Given instruction |
Wherever the word "scene" appears in the entries, copy the whole line.

Provided records |
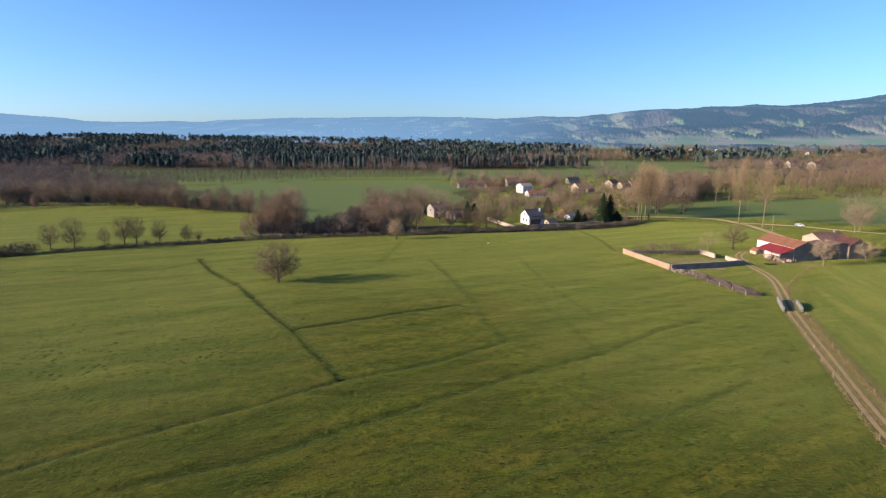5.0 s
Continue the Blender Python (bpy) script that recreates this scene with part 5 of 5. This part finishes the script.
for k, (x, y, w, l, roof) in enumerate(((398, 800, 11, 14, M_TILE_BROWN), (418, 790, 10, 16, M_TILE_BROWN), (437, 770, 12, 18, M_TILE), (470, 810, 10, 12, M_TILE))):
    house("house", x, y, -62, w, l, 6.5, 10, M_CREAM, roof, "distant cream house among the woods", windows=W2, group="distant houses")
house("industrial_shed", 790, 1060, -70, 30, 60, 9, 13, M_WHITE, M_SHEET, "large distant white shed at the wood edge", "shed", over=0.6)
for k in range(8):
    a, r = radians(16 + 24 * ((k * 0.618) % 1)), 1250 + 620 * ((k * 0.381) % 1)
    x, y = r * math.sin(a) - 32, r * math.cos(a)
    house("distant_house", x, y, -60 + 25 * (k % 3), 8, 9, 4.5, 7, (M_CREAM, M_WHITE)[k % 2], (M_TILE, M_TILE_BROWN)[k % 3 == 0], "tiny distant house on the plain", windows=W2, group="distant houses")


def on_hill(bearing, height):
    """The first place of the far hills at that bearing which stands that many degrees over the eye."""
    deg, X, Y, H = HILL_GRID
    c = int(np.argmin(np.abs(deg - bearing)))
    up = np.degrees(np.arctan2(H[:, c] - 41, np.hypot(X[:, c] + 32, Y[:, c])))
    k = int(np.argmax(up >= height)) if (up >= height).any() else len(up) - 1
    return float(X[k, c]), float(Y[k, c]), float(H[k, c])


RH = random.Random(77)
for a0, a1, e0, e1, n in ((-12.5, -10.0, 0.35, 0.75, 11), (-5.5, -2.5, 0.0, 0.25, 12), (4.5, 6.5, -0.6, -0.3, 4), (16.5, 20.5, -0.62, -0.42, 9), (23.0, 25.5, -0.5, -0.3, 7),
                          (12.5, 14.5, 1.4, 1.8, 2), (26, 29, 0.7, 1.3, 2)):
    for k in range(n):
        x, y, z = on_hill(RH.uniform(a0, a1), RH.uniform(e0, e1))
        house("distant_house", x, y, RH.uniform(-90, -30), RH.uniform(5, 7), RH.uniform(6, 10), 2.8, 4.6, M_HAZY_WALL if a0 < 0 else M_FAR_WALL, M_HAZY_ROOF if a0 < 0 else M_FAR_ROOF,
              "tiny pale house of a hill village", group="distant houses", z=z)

--

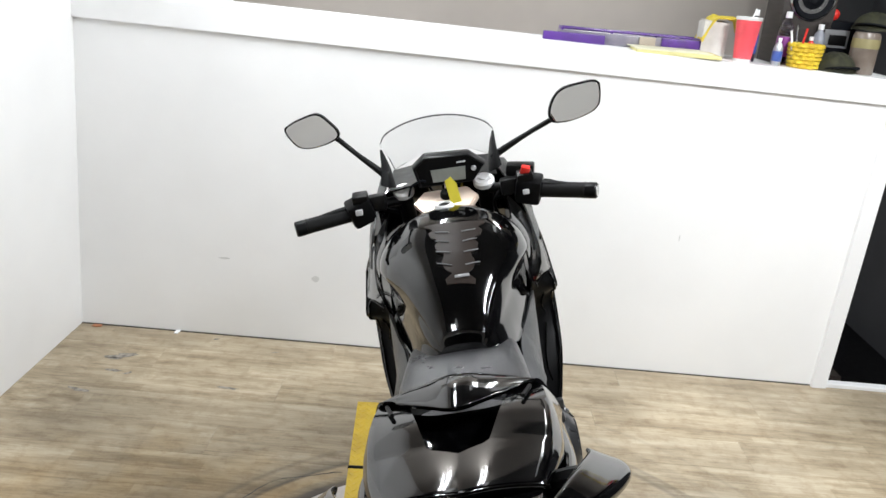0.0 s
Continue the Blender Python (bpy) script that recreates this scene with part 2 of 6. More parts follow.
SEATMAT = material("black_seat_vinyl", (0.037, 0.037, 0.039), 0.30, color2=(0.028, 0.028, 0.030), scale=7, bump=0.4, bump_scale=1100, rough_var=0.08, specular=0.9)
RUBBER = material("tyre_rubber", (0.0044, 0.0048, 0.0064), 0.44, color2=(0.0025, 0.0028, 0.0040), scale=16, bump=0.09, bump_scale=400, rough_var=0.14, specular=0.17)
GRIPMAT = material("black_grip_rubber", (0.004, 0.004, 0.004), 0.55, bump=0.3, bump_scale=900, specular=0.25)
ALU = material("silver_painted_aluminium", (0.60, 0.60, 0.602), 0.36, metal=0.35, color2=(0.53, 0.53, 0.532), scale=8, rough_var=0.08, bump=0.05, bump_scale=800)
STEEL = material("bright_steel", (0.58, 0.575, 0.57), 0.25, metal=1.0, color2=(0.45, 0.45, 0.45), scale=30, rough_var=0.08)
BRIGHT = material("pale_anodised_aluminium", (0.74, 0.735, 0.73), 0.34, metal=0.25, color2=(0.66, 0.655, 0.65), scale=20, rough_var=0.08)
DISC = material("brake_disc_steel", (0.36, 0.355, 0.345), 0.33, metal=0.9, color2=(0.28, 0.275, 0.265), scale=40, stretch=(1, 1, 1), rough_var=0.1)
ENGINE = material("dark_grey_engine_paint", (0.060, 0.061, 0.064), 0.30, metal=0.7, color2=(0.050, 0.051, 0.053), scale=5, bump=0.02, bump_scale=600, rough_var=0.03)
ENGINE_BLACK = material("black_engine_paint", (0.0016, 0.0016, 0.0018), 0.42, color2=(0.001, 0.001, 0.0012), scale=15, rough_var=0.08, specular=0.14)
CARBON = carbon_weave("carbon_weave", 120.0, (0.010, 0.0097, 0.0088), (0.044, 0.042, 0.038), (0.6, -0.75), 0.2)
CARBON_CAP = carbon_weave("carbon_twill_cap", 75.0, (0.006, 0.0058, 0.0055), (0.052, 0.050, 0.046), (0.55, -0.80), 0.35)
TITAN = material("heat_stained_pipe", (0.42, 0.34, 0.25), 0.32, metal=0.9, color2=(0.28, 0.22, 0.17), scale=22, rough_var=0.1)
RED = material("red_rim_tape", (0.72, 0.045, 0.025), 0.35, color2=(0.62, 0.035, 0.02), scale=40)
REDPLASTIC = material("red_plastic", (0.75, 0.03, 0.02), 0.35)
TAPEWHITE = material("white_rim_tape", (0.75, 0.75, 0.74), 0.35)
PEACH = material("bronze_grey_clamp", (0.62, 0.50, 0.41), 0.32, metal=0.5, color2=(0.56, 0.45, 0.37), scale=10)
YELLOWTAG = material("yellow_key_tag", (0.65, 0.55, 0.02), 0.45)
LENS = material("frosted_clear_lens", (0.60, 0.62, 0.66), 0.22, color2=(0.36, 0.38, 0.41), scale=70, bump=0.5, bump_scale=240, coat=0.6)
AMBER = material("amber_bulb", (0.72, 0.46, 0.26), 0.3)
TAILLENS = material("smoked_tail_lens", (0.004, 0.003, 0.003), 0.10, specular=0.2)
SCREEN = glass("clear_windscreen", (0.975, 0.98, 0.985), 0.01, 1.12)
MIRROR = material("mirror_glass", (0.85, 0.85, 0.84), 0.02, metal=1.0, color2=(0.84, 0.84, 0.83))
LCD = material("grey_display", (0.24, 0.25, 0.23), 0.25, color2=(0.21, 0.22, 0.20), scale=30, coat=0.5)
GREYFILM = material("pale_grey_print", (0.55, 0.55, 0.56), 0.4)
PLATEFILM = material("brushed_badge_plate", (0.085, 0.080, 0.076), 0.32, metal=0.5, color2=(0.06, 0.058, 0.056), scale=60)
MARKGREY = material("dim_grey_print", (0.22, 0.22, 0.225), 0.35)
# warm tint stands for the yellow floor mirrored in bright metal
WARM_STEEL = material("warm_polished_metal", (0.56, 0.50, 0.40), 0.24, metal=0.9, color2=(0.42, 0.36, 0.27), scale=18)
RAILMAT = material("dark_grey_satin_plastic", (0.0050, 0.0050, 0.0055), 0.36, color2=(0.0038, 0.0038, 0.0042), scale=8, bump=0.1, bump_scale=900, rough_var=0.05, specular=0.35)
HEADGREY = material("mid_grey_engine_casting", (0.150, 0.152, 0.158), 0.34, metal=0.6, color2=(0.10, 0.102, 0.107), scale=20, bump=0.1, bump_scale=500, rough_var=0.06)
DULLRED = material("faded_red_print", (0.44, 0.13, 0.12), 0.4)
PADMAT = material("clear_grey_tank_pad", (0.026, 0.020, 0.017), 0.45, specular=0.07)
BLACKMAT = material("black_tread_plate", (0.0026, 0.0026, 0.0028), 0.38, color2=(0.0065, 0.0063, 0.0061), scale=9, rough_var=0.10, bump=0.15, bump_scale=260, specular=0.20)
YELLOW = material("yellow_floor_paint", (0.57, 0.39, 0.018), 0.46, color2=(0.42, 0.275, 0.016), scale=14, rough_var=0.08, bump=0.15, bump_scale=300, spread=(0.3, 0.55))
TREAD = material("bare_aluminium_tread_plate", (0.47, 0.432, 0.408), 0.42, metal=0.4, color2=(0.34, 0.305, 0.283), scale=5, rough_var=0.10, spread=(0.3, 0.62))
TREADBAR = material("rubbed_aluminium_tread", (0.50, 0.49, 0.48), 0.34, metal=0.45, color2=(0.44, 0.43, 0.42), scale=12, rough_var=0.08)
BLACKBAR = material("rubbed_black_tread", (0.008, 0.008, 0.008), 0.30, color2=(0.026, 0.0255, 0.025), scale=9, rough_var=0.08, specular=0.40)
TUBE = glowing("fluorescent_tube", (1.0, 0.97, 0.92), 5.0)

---

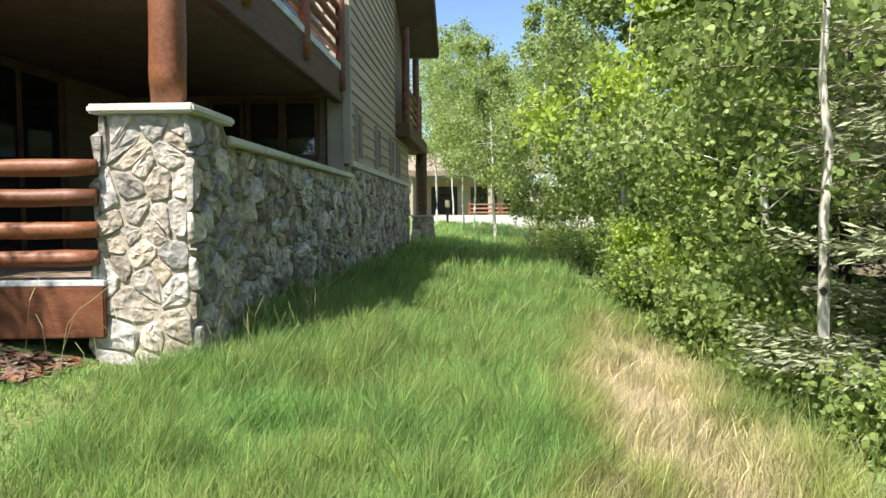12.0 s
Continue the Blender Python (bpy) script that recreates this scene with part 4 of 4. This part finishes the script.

Task solution |
Continue the Blender Python (bpy) script that recreates this scene with part 5 of 5. This part finishes the script.
Continue the Blender Python (bpy) script that recreates this scene with part 2 of 6. More parts follow.
Continue the Blender Python (bpy) script that recreates this scene with part 4 of 4. This part finishes the script.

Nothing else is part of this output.